**Aim**
Please transcribe the data that follows without the pictures, keeping every word the same.

**Information shown**
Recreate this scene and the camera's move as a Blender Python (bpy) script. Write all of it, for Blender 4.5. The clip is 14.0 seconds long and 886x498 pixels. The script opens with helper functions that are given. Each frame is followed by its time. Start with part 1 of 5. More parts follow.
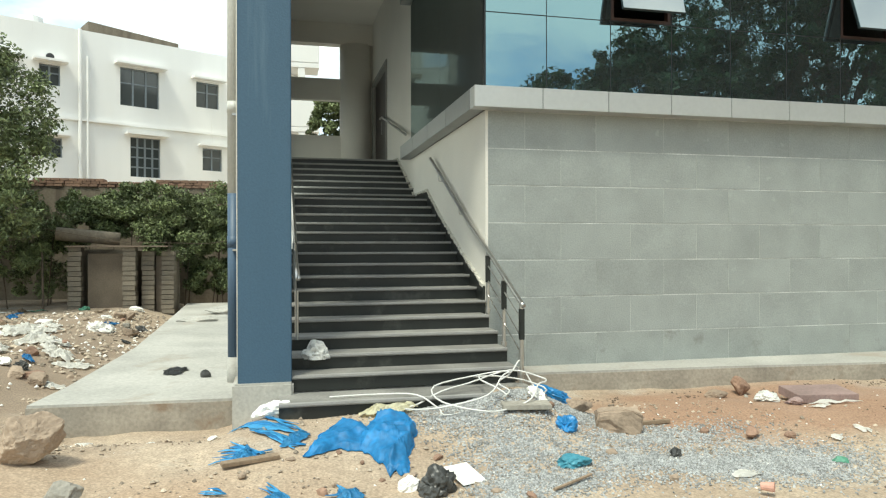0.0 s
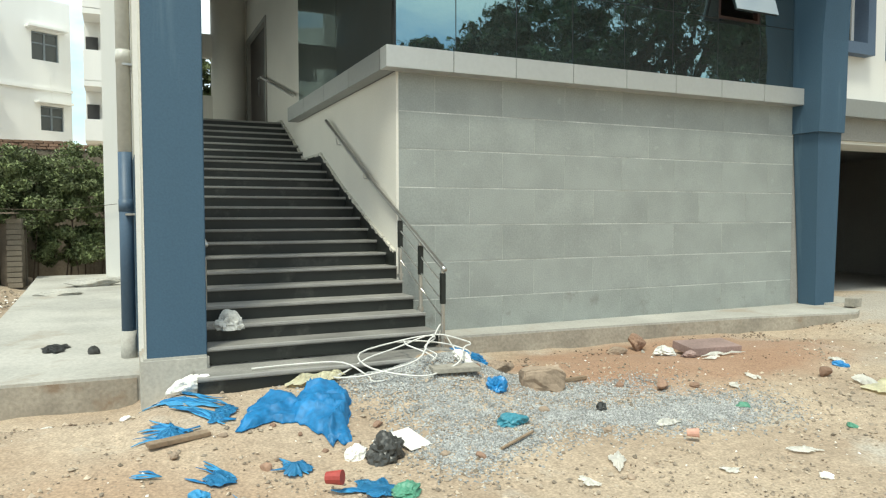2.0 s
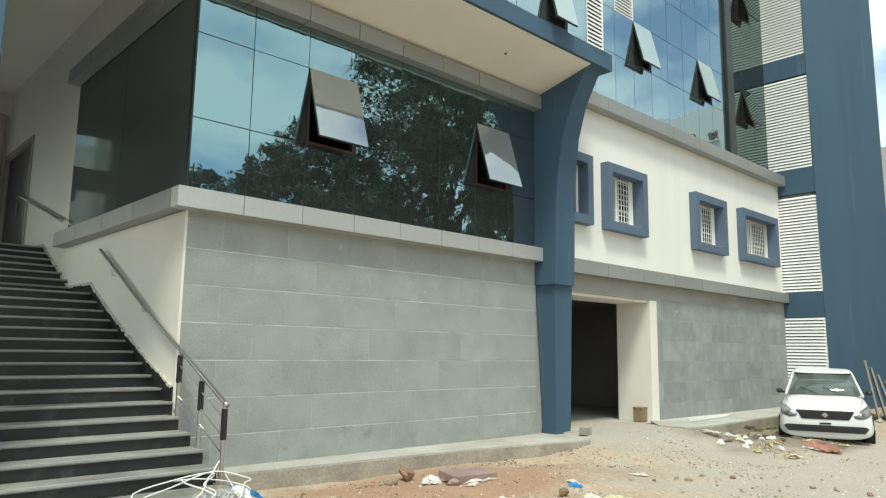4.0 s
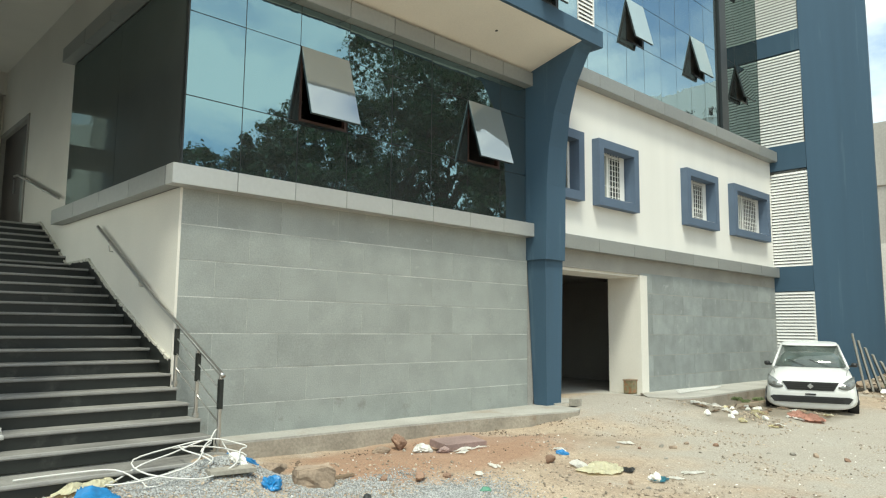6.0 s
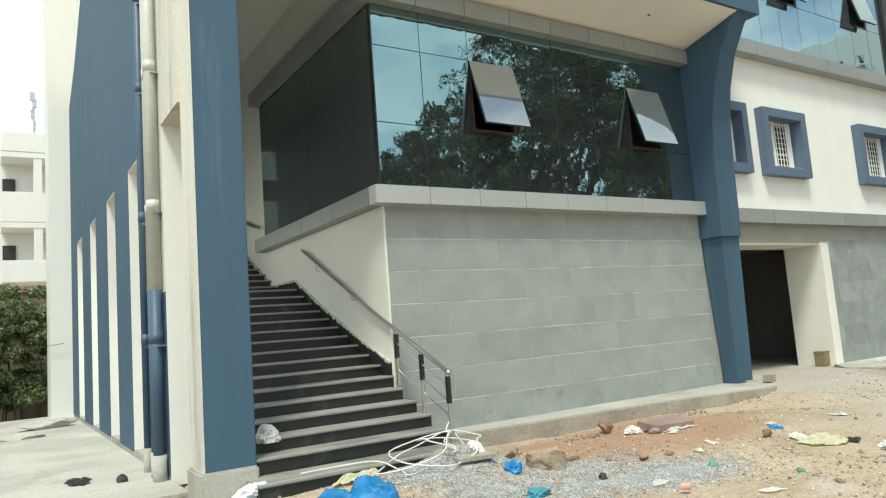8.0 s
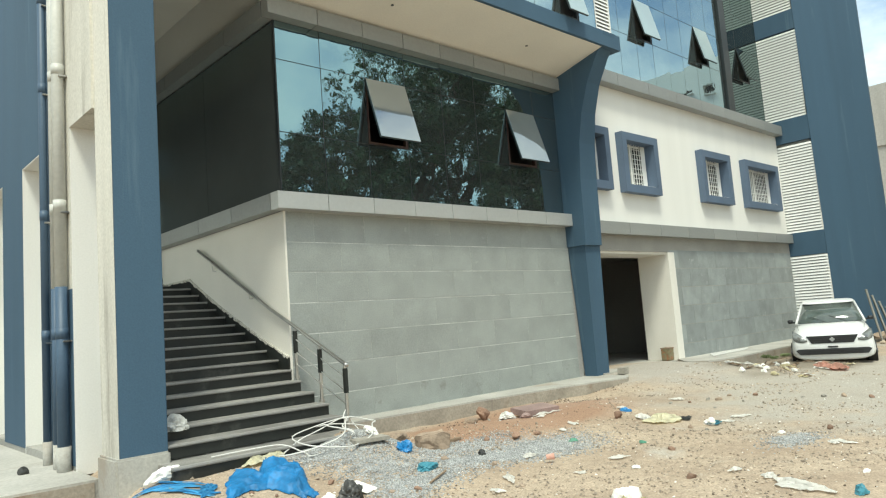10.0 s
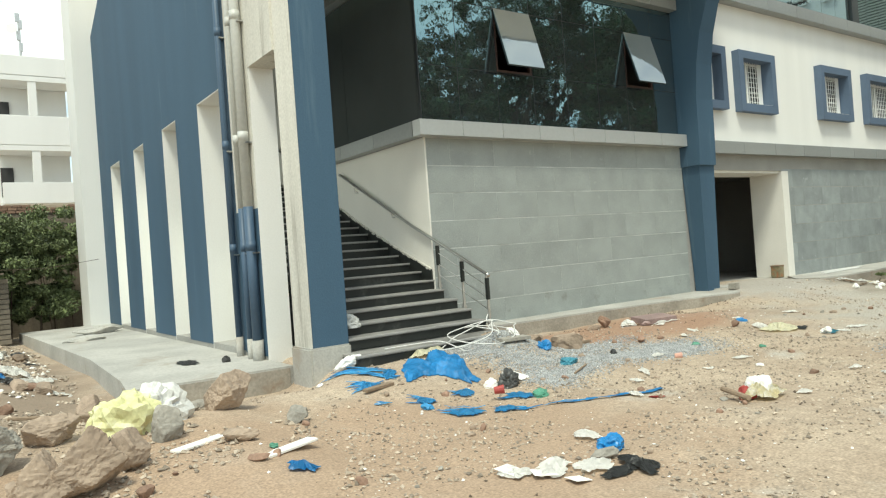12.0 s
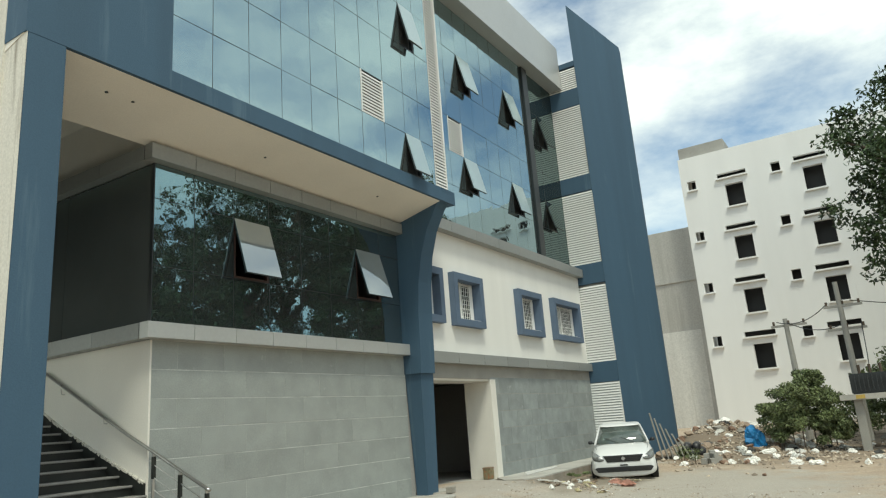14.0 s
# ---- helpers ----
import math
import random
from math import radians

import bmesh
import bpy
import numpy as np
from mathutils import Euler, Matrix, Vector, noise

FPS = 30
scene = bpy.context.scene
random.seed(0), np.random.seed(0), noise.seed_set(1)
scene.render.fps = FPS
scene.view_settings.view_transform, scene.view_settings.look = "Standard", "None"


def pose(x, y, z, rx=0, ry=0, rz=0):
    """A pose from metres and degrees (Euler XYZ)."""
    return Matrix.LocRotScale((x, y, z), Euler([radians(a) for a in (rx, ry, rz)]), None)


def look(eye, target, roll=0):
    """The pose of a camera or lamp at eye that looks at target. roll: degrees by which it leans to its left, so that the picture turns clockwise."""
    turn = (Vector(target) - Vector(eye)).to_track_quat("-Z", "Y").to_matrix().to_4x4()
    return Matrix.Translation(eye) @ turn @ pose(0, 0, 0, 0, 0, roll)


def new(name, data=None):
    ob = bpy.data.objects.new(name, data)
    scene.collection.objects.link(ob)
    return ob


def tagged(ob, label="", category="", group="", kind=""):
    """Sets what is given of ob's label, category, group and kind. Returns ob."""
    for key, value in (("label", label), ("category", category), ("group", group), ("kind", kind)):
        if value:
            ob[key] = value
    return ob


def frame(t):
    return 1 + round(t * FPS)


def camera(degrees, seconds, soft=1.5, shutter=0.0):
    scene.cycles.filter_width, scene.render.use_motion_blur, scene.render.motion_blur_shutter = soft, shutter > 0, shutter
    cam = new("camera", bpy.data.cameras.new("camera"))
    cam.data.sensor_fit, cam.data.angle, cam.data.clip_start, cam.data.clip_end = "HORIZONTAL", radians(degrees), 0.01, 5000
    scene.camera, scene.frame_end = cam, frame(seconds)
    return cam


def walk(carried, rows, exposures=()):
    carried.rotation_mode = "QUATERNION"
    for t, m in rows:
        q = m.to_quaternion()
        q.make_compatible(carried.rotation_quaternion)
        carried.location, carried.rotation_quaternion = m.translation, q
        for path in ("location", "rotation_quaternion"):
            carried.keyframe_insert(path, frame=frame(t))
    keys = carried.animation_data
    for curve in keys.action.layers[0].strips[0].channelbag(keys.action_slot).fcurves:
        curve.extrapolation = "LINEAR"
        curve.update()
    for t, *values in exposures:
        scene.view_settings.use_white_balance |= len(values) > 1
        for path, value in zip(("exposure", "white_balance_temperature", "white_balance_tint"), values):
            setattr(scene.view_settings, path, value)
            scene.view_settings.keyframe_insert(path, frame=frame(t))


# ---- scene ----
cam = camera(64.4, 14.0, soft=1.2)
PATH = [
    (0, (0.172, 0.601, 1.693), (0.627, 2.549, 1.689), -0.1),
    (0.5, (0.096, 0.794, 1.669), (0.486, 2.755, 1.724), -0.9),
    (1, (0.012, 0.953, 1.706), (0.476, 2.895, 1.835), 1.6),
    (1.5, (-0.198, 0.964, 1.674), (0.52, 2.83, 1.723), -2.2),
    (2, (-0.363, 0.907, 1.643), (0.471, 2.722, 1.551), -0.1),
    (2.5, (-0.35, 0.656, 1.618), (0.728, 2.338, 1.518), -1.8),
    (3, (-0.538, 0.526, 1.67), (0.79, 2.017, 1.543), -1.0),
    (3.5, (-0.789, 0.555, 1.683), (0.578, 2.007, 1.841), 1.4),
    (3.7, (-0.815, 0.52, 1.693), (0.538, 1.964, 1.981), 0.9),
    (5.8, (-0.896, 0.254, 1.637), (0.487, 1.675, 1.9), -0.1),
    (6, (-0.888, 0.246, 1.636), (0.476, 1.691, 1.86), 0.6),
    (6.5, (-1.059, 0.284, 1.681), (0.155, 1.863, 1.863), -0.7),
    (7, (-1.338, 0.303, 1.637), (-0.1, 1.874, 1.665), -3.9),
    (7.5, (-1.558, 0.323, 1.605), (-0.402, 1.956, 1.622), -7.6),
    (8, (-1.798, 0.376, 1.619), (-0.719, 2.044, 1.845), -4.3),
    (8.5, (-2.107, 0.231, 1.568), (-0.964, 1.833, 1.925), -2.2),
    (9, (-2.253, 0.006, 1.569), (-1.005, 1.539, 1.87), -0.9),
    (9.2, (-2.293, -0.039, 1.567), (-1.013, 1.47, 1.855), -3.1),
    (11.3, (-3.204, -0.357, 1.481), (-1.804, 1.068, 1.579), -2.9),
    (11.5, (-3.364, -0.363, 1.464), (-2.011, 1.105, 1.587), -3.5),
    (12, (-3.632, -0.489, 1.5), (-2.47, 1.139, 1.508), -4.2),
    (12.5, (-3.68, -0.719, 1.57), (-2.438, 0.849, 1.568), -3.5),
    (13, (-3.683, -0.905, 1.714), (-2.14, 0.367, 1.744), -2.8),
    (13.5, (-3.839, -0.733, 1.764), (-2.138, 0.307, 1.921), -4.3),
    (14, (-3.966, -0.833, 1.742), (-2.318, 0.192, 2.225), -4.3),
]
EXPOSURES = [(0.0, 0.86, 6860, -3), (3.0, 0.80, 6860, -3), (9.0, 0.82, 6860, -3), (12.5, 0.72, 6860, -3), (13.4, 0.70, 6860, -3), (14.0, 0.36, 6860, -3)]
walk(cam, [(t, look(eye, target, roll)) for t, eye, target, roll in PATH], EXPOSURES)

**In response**
Recreate this scene and the camera's move as a Blender Python (bpy) script. Write all of it, for Blender 4.5. The clip is 14.0 seconds long and 886x498 pixels. The script opens with helper functions that are given. Each frame is followed by its time. Start with part 1 of 5. More parts follow.
0.0 s
2.0 s
4.0 s
6.0 s
8.0 s
10.0 s
12.0 s
14.0 s
# ---- helpers ----
import math
import random
from math import radians

import bmesh
import bpy
import numpy as np
from mathutils import Euler, Matrix, Vector, noise

FPS = 30
scene = bpy.context.scene
random.seed(0), np.random.seed(0), noise.seed_set(1)
scene.render.fps = FPS
scene.view_settings.view_transform, scene.view_settings.look = "Standard", "None"


def pose(x, y, z, rx=0, ry=0, rz=0):
    """A pose from metres and degrees (Euler XYZ)."""
    return Matrix.LocRotScale((x, y, z), Euler([radians(a) for a in (rx, ry, rz)]), None)


def look(eye, target, roll=0):
    """The pose of a camera or lamp at eye that looks at target. roll: degrees by which it leans to its left, so that the picture turns clockwise."""
    turn = (Vector(target) - Vector(eye)).to_track_quat("-Z", "Y").to_matrix().to_4x4()
    return Matrix.Translation(eye) @ turn @ pose(0, 0, 0, 0, 0, roll)


def new(name, data=None):
    ob = bpy.data.objects.new(name, data)
    scene.collection.objects.link(ob)
    return ob


def tagged(ob, label="", category="", group="", kind=""):
    """Sets what is given of ob's label, category, group and kind. Returns ob."""
    for key, value in (("label", label), ("category", category), ("group", group), ("kind", kind)):
        if value:
            ob[key] = value
    return ob


def frame(t):
    return 1 + round(t * FPS)


def camera(degrees, seconds, soft=1.5, shutter=0.0):
    scene.cycles.filter_width, scene.render.use_motion_blur, scene.render.motion_blur_shutter = soft, shutter > 0, shutter
    cam = new("camera", bpy.data.cameras.new("camera"))
    cam.data.sensor_fit, cam.data.angle, cam.data.clip_start, cam.data.clip_end = "HORIZONTAL", radians(degrees), 0.01, 5000
    scene.camera, scene.frame_end = cam, frame(seconds)
    return cam


def walk(carried, rows, exposures=()):
    carried.rotation_mode = "QUATERNION"
    for t, m in rows:
        q = m.to_quaternion()
        q.make_compatible(carried.rotation_quaternion)
        carried.location, carried.rotation_quaternion = m.translation, q
        for path in ("location", "rotation_quaternion"):
            carried.keyframe_insert(path, frame=frame(t))
    keys = carried.animation_data
    for curve in keys.action.layers[0].strips[0].channelbag(keys.action_slot).fcurves:
        curve.extrapolation = "LINEAR"
        curve.update()
    for t, *values in exposures:
        scene.view_settings.use_white_balance |= len(values) > 1
        for path, value in zip(("exposure", "white_balance_temperature", "white_balance_tint"), values):
            setattr(scene.view_settings, path, value)
            scene.view_settings.keyframe_insert(path, frame=frame(t))


# ---- scene ----
cam = camera(64.4, 14.0, soft=1.2)
PATH = [
    (0, (0.172, 0.601, 1.693), (0.627, 2.549, 1.689), -0.1),
    (0.5, (0.096, 0.794, 1.669), (0.486, 2.755, 1.724), -0.9),
    (1, (0.012, 0.953, 1.706), (0.476, 2.895, 1.835), 1.6),
    (1.5, (-0.198, 0.964, 1.674), (0.52, 2.83, 1.723), -2.2),
    (2, (-0.363, 0.907, 1.643), (0.471, 2.722, 1.551), -0.1),
    (2.5, (-0.35, 0.656, 1.618), (0.728, 2.338, 1.518), -1.8),
    (3, (-0.538, 0.526, 1.67), (0.79, 2.017, 1.543), -1.0),
    (3.5, (-0.789, 0.555, 1.683), (0.578, 2.007, 1.841), 1.4),
    (3.7, (-0.815, 0.52, 1.693), (0.538, 1.964, 1.981), 0.9),
    (5.8, (-0.896, 0.254, 1.637), (0.487, 1.675, 1.9), -0.1),
    (6, (-0.888, 0.246, 1.636), (0.476, 1.691, 1.86), 0.6),
    (6.5, (-1.059, 0.284, 1.681), (0.155, 1.863, 1.863), -0.7),
    (7, (-1.338, 0.303, 1.637), (-0.1, 1.874, 1.665), -3.9),
    (7.5, (-1.558, 0.323, 1.605), (-0.402, 1.956, 1.622), -7.6),
    (8, (-1.798, 0.376, 1.619), (-0.719, 2.044, 1.845), -4.3),
    (8.5, (-2.107, 0.231, 1.568), (-0.964, 1.833, 1.925), -2.2),
    (9, (-2.253, 0.006, 1.569), (-1.005, 1.539, 1.87), -0.9),
    (9.2, (-2.293, -0.039, 1.567), (-1.013, 1.47, 1.855), -3.1),
    (11.3, (-3.204, -0.357, 1.481), (-1.804, 1.068, 1.579), -2.9),
    (11.5, (-3.364, -0.363, 1.464), (-2.011, 1.105, 1.587), -3.5),
    (12, (-3.632, -0.489, 1.5), (-2.47, 1.139, 1.508), -4.2),
    (12.5, (-3.68, -0.719, 1.57), (-2.438, 0.849, 1.568), -3.5),
    (13, (-3.683, -0.905, 1.714), (-2.14, 0.367, 1.744), -2.8),
    (13.5, (-3.839, -0.733, 1.764), (-2.138, 0.307, 1.921), -4.3),
    (14, (-3.966, -0.833, 1.742), (-2.318, 0.192, 2.225), -4.3),
]
EXPOSURES = [(0.0, 0.86, 6860, -3), (3.0, 0.80, 6860, -3), (9.0, 0.82, 6860, -3), (12.5, 0.72, 6860, -3), (13.4, 0.70, 6860, -3), (14.0, 0.36, 6860, -3)]
walk(cam, [(t, look(eye, target, roll)) for t, eye, target, roll in PATH], EXPOSURES)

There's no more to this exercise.